Tempos atrás,
numa bela manhã de outubro, vi passar um senhor bem idoso, porém firme e
altivo. Vê-lo fez reviver dentro de mim uma palavra que há muito eu
não dizia. Foi a “potência-alegria” de que fala Espinosa o que senti ao
saber que tal palavra ainda em mim vivia , à espera
de reencontrar aquele a quem ela designa e nomeia.
Essa palavra não estava escrita no meu cérebro
onde se acumulam teorias, ela estava guardada em meu coração ,lugar do
Afeto, junto à lembrança dos seres que conheci e que me tornaram o que
sou. Inteligências podem ser artificiais, mas nunca o Afeto que singulariza e
potencializa.
Foi então do
coração que a palavra veio subindo, já com pleno sentido, embora ainda sem se
vestir com o som. Quando ela chegou à minha boca, tornou-se voz e chamou:
“Mestre!!!”. Aquele senhor era um querido professor que tive há
muito tempo. Por coincidência , o reencontro se deu próximo ao Dia dos Professores...
Ele me
reconheceu , sorriu e estendeu a mão para mim, encontrando a minha
que já lhe estava estendida desde a primeira aula dele que assisti .

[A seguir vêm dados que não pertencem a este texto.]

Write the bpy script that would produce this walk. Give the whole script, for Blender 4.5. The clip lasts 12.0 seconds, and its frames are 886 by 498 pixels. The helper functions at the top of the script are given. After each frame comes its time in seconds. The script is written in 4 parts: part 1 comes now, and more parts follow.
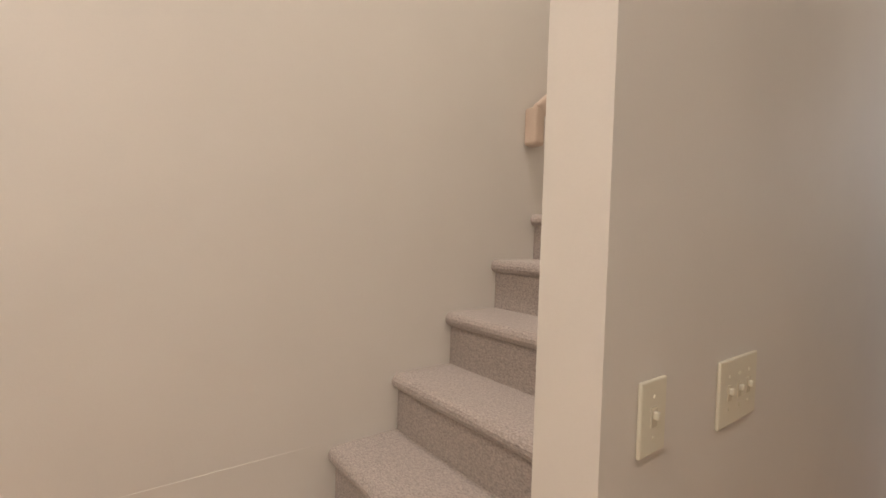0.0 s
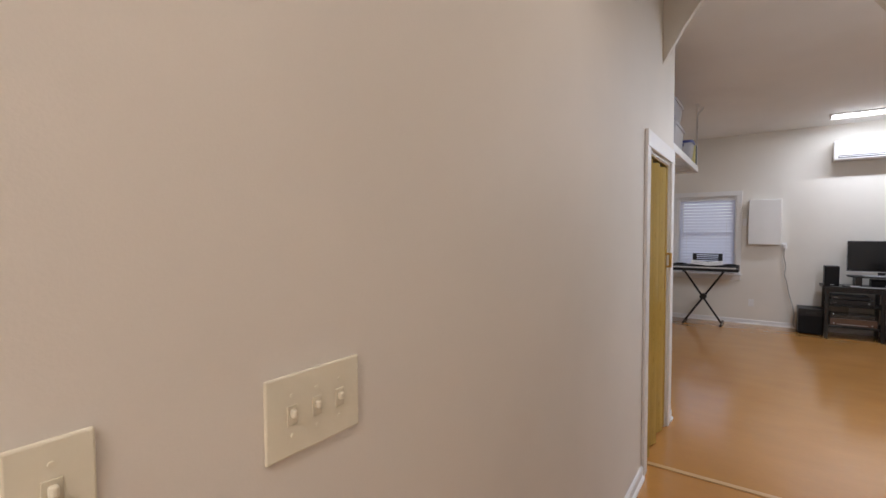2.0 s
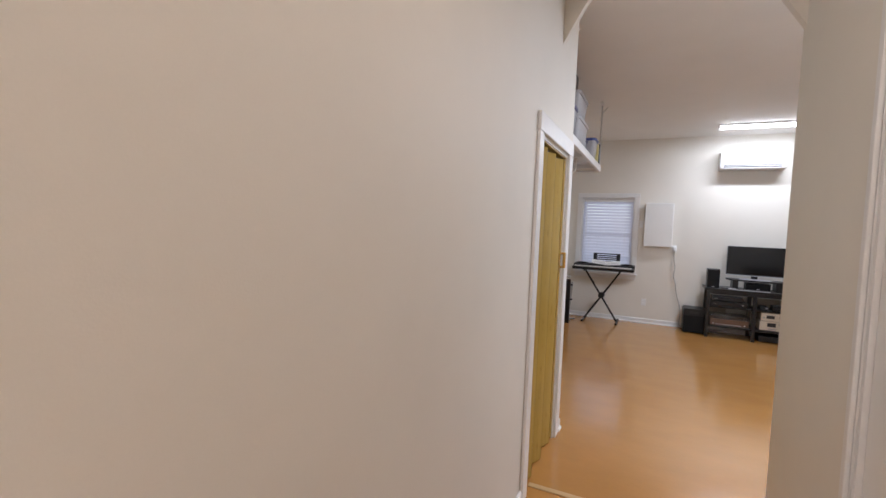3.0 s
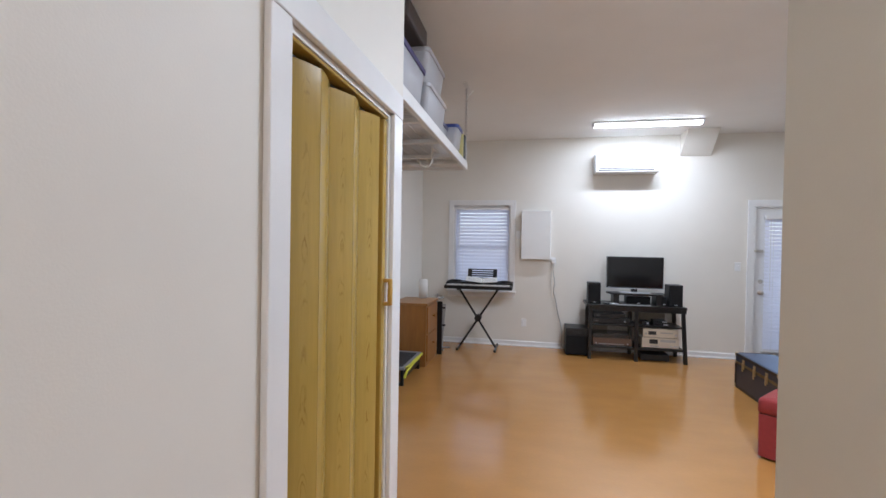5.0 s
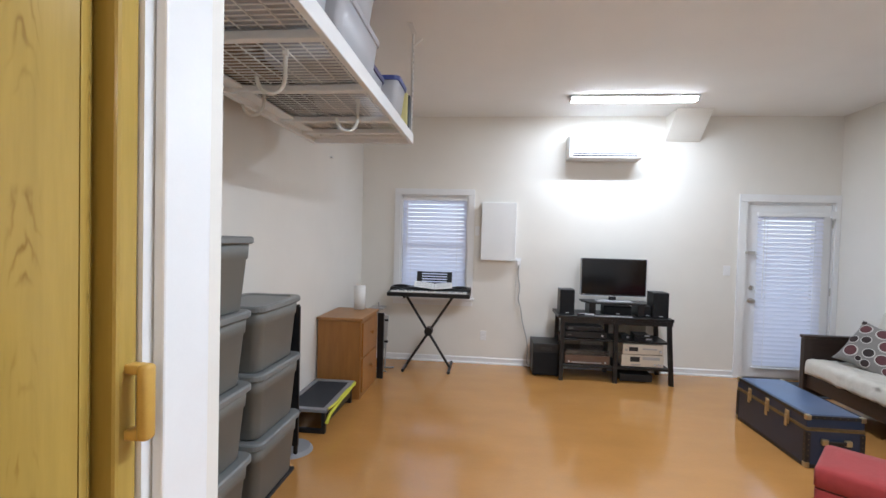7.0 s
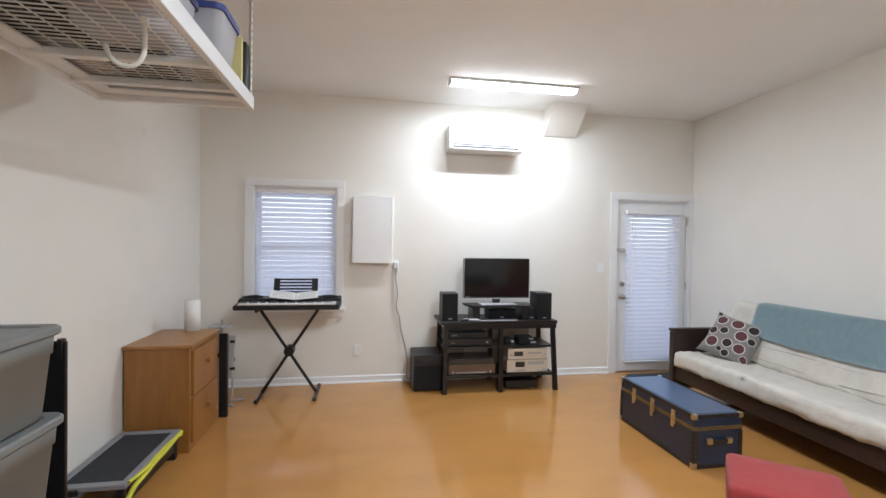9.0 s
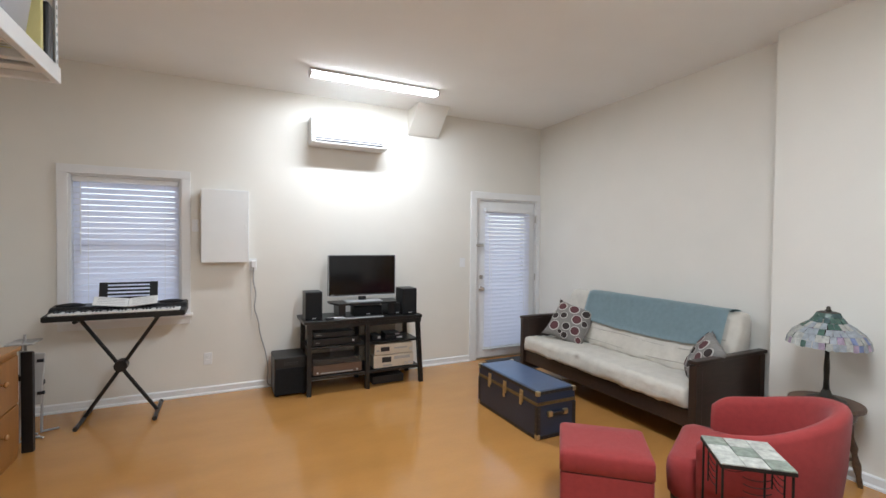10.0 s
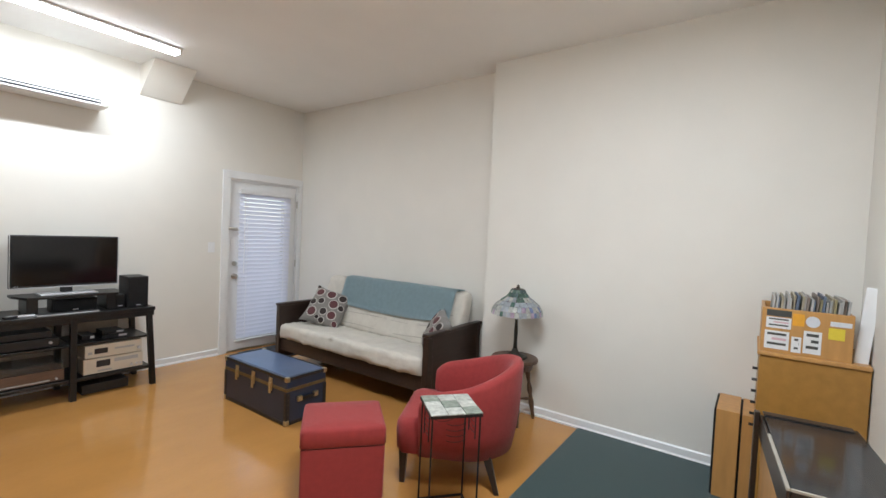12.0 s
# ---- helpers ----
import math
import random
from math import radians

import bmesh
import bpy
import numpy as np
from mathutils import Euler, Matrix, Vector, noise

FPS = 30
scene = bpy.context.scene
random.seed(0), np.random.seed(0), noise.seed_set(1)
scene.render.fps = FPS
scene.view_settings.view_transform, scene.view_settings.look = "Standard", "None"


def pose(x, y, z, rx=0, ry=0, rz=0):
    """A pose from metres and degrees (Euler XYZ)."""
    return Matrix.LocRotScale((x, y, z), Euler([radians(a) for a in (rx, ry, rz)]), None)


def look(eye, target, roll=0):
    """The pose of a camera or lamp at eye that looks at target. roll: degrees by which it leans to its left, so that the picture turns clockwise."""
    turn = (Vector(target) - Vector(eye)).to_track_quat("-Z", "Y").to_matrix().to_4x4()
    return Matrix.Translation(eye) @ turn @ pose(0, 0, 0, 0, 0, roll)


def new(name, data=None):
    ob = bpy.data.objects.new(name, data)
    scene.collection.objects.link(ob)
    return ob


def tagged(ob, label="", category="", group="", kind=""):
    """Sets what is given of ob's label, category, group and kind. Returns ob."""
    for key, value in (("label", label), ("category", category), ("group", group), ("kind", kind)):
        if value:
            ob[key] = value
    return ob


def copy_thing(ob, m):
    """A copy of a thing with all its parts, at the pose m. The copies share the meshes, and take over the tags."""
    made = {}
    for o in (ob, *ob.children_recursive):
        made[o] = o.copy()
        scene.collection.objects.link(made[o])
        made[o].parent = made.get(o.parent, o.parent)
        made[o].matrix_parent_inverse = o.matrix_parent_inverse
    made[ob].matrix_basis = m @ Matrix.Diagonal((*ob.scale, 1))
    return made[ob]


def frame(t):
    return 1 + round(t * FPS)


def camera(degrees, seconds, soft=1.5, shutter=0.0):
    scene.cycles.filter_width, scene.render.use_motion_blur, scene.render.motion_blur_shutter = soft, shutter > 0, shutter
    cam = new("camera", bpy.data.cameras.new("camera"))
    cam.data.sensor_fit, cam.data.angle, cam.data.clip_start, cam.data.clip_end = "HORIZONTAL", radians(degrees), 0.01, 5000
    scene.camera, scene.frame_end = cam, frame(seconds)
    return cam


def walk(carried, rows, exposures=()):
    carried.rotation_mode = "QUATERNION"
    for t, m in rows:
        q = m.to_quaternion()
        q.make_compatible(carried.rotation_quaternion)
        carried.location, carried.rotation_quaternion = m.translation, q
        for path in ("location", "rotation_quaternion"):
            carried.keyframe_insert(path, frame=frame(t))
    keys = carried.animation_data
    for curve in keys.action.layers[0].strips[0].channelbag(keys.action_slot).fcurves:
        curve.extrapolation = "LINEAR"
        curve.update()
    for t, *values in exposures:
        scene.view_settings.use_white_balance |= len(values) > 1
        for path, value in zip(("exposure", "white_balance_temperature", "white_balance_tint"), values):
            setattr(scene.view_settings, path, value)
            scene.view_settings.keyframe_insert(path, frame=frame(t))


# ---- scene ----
cam = camera(89.8, 12.0)
PATH = [
    (0, (0.993, -9.116, 1.512), (-0.59, -7.895, 1.463), 1.9),
    (0.5, (1.026, -9.039, 1.521), (-0.48, -7.725, 1.478), 1.2),
    (1, (1.102, -8.954, 1.532), (-0.322, -7.552, 1.478), 0.3),
    (1.5, (1.204, -8.812, 1.544), (-0.107, -7.303, 1.48), -0.7),
    (2, (1.246, -8.602, 1.522), (0.083, -6.977, 1.439), -0.3),
    (2.5, (1.253, -8.367, 1.509), (0.239, -6.647, 1.401), 0.9),
    (3, (1.264, -8.05, 1.512), (0.403, -6.249, 1.399), 2.2),
    (3.5, (1.294, -7.702, 1.475), (0.55, -5.847, 1.395), 2.7),
    (5.5, (1.237, -6.269, 1.505), (0.904, -4.297, 1.476), 0.4),
    (6, (1.204, -5.969, 1.521), (0.907, -3.992, 1.486), 0.4),
    (6.5, (1.175, -5.722, 1.546), (0.936, -3.737, 1.506), 1.1),
    (8.3, (1.174, -4.889, 1.494), (1.182, -2.891, 1.414), 1.4),
    (8.5, (1.166, -4.835, 1.501), (1.266, -2.838, 1.431), 1.2),
    (9, (1.215, -4.805, 1.508), (1.558, -2.835, 1.478), 0.9),
    (9.5, (1.26, -4.818, 1.518), (1.874, -2.915, 1.497), 0.7),
    (10, (1.28, -4.846, 1.52), (2.162, -3.051, 1.478), 0.6),
    (10.5, (1.311, -4.876, 1.516), (2.44, -3.226, 1.446), 1.1),
    (11, (1.33, -4.911, 1.511), (2.66, -3.42, 1.431), 2.1),
    (11.5, (1.329, -4.944, 1.506), (2.821, -3.615, 1.428), 2.8),
    (12, (1.348, -4.989, 1.515), (2.984, -3.84, 1.446), 2.7),
]
walk(cam, [(t, look(eye, target, roll)) for t, eye, target, roll in PATH],
     exposures=((0, -0.47, 6600, 14), (0.5, -0.48, 6150, 10), (1, -0.45, 6000, 9), (1.5, -0.30, 6250, 13), (2, -0.05, 6350, 16), (2.5, 0.14, 6250, 15), (3.0, 0.25, 6200, 15),
                (3.7, 0.30, 6050, 14), (5.5, 0.37, 5850, 12), (6.5, 0.50, 5900, 11), (8.3, 0.74, 6100, 10), (9, 0.68, 6150, 10), (9.5, 0.60, 6200, 10),
                (10.5, 0.47, 6350, 9), (12, 0.51, 6400, 9)))


# ---- light ----
world = bpy.data.worlds.new("world")
scene.world = world
world.use_nodes = True
sky = world.node_tree.nodes.new("ShaderNodeTexSky")
sky.sky_type = "NISHITA"
sky.sun_disc = False
sky.sun_elevation = radians(12)
sky.sun_rotation = radians(200)
world.node_tree.links.new(sky.outputs["Color"], world.node_tree.nodes["Background"].inputs["Color"])
world.node_tree.nodes["Background"].inputs["Strength"].default_value = 0.12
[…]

Não sei ao certo quanto tempo conversamos, o durar do afeto não o mede
relógios.
Quando nos
despedimos, fiquei parado vendo-o ir, e pensei: “Será que ele sabe o quanto foi
importante em minha vida?”
Antes de ele ir,
olhei seu rosto e tive a impressão de que ele também estava
a recordar-se do mestre que teve e que o inspirou a ser
professor, e por isso ele entendia minha gratidão. E esse outro mestre do
mestre, se vivo estiver, também deve estar se lembrando,
hoje, daquele que o fez professor: “O aprender vem antes do
ensinar”, lembra-nos Deleuze.
O autêntico professor gosta de ensinar porque,
antes, amou aprender com aquele que lhe ensinou lições que
não estão apenas em livros, mas também nas ações.
Por isso, hoje
também é dia de cada professor se lembrar daquele do qual foi educando no
aprendizado do mundo e de si mesmo.
Assim,
apenas sob certa perspectiva aquele meu antigo mestre se afastava de mim,
sob outra perspectiva ele nunca de mim saiu desde que , com suas
aulas, em minha vida entrou , passando a viver na companhia de outros estimados
mestres que igualmente entraram em mim e me tornaram o que sou : a querida
Professora Nadyr ( minha primeira professora de filosofia e quem me
libertou), o inesquecível Cláudio Ulpiano, o generoso Luiz Alfredo
Garcia-Roza , o grande Gerd Bornheim e o sábio Junito Brandão .
Como ensina o
mestre-poeta Manoel de Barros: “O melhor de mim sou Eles”.
Um fraterno abraço
às professoras e professores pelo seu dia!
(Imagem: o
professor Deleuze em sala de aula)
Há uma querela
etimológica acerca do termo “aluno”. Muitos traduziam o termo “aluno” como “sem
luz”, “privado de luz”. Porém, a pesquisa etimológica do termo indica que “aluno”
seria : “o que está sendo alimentado”. Mas alimentado do quê? E aqui talvez esteja
a causa dessa confusão. Durante muito
tempo, identificou-se o conhecimento à luz. Antigamente, em colégios ortodoxos
, porém essa prática é mantida até hoje
em alguns colégios mais conservadores, nas cerimônias de formatura os alunos
entravam com uma vela apagada. Depois, um professor mais antigo, geralmente o “decano”,
adentrava com uma vela acesa e passava
sua chama às velas apagadas dos alunos, “alimentando-os” com luz. Nessa visão
mais conservadora-ortodoxa, a luz do conhecimento viria apenas do professor,
estando os alunos privados dela. Por essa e outras razões, prefiro os termos educador
e educando. “Educador”: “aquele que guia”, no sentido de orientar ou dar uma
direção ( como uma bússola); “educando”: “aquele que é guiado ou orientado”,
porém sobre as próprias pernas e trilhando seu próprio caminho. O educador não
anda à frente do educando, ele anda ao lado. E ambos se fazem companhia. “Companhia”
vem de “com-pane”: “partilhar o pão”. No caso, o pão do conhecimento.